Study co-author Liza Gordon-Rogers said, “People who live just blocks apart might have totally different experiences in the political process, and that has real consequences for election outcomes.”
The differences were summed up in a feature in The Philadelphia Inquirer where one activist told the newspaper that the cry of the Democrats about threats to democracy in this election “means very little for people who can’t keep the lights on.”
To be sure, registration data and past turnout is not destiny. Even in the 2020 election with its record turnout, more than 2 million registered voters stayed home in Pennsylvania. That means that the election results this year will likely come down to who has the most effective ground campaign in the final days, especially in hard-hit areas.
Get-out-the-vote events proven to work
Many attendees at the West Philadelphia block party wondered exactly if events such as this would help boost turnout for this election. One study published this year by researchers at Rice University, Oberlin College, and the University of Pennsylvania found that voter block parties can increase turnout, particularly in African American communities and sometimes on par with other get-out-the-vote interventions, such as door-to-door canvassing, mailers, and phone calls.

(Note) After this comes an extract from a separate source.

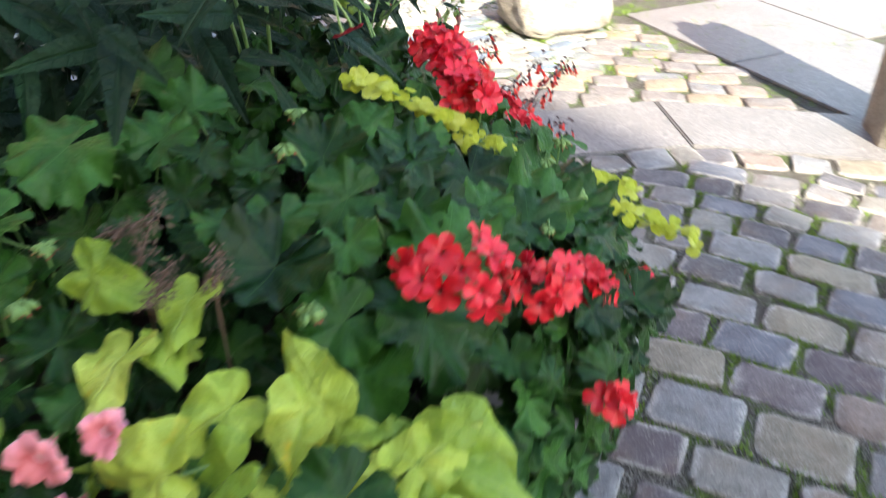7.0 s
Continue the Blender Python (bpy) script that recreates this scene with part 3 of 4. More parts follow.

Can that compete with the siege of advertising swamping voters? Antonio Zachary, a 42-year-old stagehand for the event, said he and friends have been bombarded as never before with text messages full of slanderous disinformation. He wondered if that would have a numbing effect on voters. “I honestly can’t tell you how enthusiastic people will be.” Zachary said.
Rashida Northington, 46, is a canvasser for the city’s overdose response unit in between gigs such as being a Door Dash driver. She said on one hand, there is a lot of excitement about Harris from Black women connected to sororities. On the other, she hears a lot of complaints from working class voters about immigration and taxes. “People going to a food bank want to see the benefits of voting,” she said.
The next few days will tell if enough people see the benefits of voting to make Philadelphia a major story in the most major of battleground states.